Part I: June 1999
Life in the Great
Outdoors
I awoke to
grayling rising ten feet away in the water. All we were eating was Campbell's
Chicken noodle soup and bannock, so fishing was the order of the day.
I watched the grayling feeding and noticed they were eating little,
black flies on the surface, so I decided to make a fly and catch dinner.
Bridge heaved a sigh that said 'whatever', and went for a walk with
Boris. I hunted the banks and found a couple of duck feathers floating
in an eddy. I stole some thread from the sewing kit and a small hook
from the depleted fishing box and set about inventing a whole new species
of fly. My first three or four looked as if they had come out of Chernobyl
and sank with a splash that put the fish off feeding in a ten-yard radius.
I scaled it down, added a bit of tin foil and tried again. The first
cast snagged a nice shiny, remarkably stupid 11-inch Arctic grayling.
It was like winning the lottery. I cast twice more and each time caught
a fish.

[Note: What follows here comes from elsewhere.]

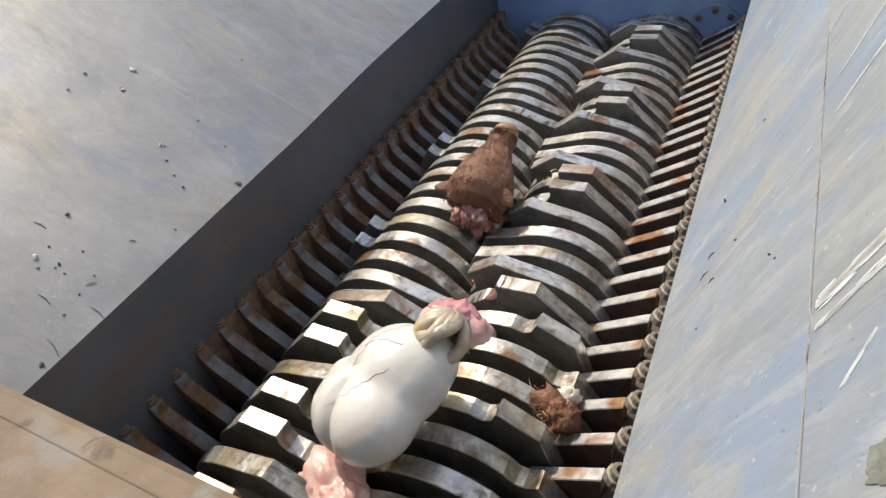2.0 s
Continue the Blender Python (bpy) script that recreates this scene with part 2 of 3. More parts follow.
MAUVE = plain("mauve_organ", (0.46, 0.19, 0.20), (0.62, 0.33, 0.33), 18, 0.28, 0.0, 0.4, 0.2, (0.36, 0.10, 0.10))
FUR = plain("brown_hide", (0.17, 0.075, 0.040), (0.25, 0.115, 0.06), 60, 0.6, 0.0, 0.9, 0.0, (0.10, 0.048, 0.03))
HAIR = plain("brown_hair", (0.20, 0.090, 0.048), (0.28, 0.135, 0.070), 16, 0.5, 0.0, 0.3, 0.0, (0.12, 0.055, 0.03))
MUZZLE = plain("muzzle_hide", (0.36, 0.20, 0.10), (0.26, 0.14, 0.075), 40, 0.45, 0.0, 0.5)
BONE = plain("bone", (0.74, 0.70, 0.60), (0.62, 0.55, 0.44), 30, 0.4, 0.0, 0.3)
FAT = plain("tan_fat", (0.52, 0.34, 0.17), (0.34, 0.20, 0.10), 40, 0.4, 0.0, 0.8, 0.1, (0.62, 0.46, 0.34))
FODDER = plain("yellow_fodder", (0.60, 0.40, 0.085), (0.38, 0.24, 0.05), 60, 0.42, 0.0, 0.7, 0, (0.24, 0.19, 0.05))
CRUMB = plain("dark_crumb", (0.05, 0.045, 0.04), (0.14, 0.12, 0.10), 60, 0.8)


# ---- mesh helpers ----
def part(name, bm, material, parent=None, label="", smooth=False):
    """Links a bmesh as one mesh object, under a thing where one is given."""
    me = bpy.data.meshes.new(name)
    bmesh.ops.recalc_face_normals(bm, faces=bm.faces)
    bm.to_mesh(me)
    bm.free()
    if smooth:
        for p in me.polygons:
            p.use_smooth = True
    me.materials.append(material)
    ob = new(name, me)
    ob.parent = parent
    if label:
        ob["label"] = label
    return ob


def empty(name, m=None):
    ob = new(name)
    ob.empty_display_size = 0.05
    if m is not None:
        ob.matrix_world = m
    return ob


def prism(outline, y0, y1, bevel=0.0):
    """A solid with an outline in x and z, from y0 to y1."""
    bm = bmesh.new()
    a = [bm.verts.new((x, y0, z)) for x, z in outline]
    b = [bm.verts.new((x, y1, z)) for x, z in outline]
    bm.faces.new(a)
    bm.faces.new(list(reversed(b)))
    for i in range(len(a)):
        j = (i + 1) % len(a)
        bm.faces.new((a[i], b[i], b[j], a[j]))
    if bevel:
        bmesh.ops.bevel(bm, geom=bm.edges[:], offset=bevel, segments=1, affect="EDGES")
    return bm


def box(x0, x1, y0, y1, z0, z1, bevel=0.0):
    return prism([(x0, z0), (x1, z0), (x1, z1), (x0, z1)], y0, y1, bevel)


def lump(spheres, detail=4, rough=0.0, freq=6.0, soft=60.0, seed=0):
    """A lobed soft body: the smooth union of spheres that hold the origin, seen from it."""
    bm = bmesh.new()
    bmesh.ops.create_icosphere(bm, subdivisions=detail, radius=1.0)
    for v in bm.verts:
        d = v.co.normalized()
        s = 0.0
        for cx, cy, cz, r in spheres:
            c = Vector((cx, cy, cz))
            q = d.dot(c)
            w = q * q + r * r - c.length_squared
            s += math.exp(soft * (q + math.sqrt(max(w, 1e-9))))
        k = math.log(s) / soft
        if rough:
            k *= 1.0 + rough * noise.fractal(d * freq + Vector((seed * 7.3, seed, 0)), 0.7, 2.1, 4)
        v.co = d * k
    return bm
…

We all had a fish for supper, cooked over the fire, and they
were delicious.
That night
we camped at an old wood camp, one of several places along the river
that steamboats had stopped to take on wood for fuel. The woodcutters'
cabin was still standing and his old horse drawn cart was where he'd
left it 60 years earlier. The stove had a mouse nest in it but would
work if need be. Walking through the woods we could see where the woodcutter
had harvested the trees. New trees were growing slowly; nature was reclaiming
the land in her own time.
We stayed
at this camp for a couple nights, fed well by the 'provider', my nickname
for the homemade fly. Although we loved the fresh fish we always worried
it would attract bears. We tried to eat far away from camp and leave
no trace of fish anywhere. Even so, the morning we left, bear tracks
were all around the canoe 50 feet from where we slept under the stars.
And Boris Lock, our super-sonic bear dog, hadn't barked once at night.
The longer
we were on the river, the better our canoeing technique and the more
we learnt to read the water. We could tell a shallow patch by the rippling
water over rocks, we could tell a slow eddy and we knew which side to
take a bend so that the current carried us best. Our ears were constantly
tuned to the noise of rough water, which we could hear long before we
saw it, so we could brace ourselves for an often short but bumpy ride.
Having no
map really made the journey exciting and the anticipation of what the
river had in store for us in the next 450 miles was a topic of nervous
conversation around our campfires. Our only real concern was the Five
Finger rapids. We had heard so many horror stories of people drowning
or getting stranded there, and we'd never been over a rapid in our lives.
We traveled
silently through mile after mile of pristine wilderness. It was like
entering the Lost World and finding a perfect paradise. Generally, Boris
was really good in the canoe. He would lie quietly in the sun curled
up amongst the equipment. The trouble came when we stopped to camp.
After long periods of inactivity he was raring to go and would take
off into the woods barking at anything that moved, then return to camp
and pooh right were we wanted to sit.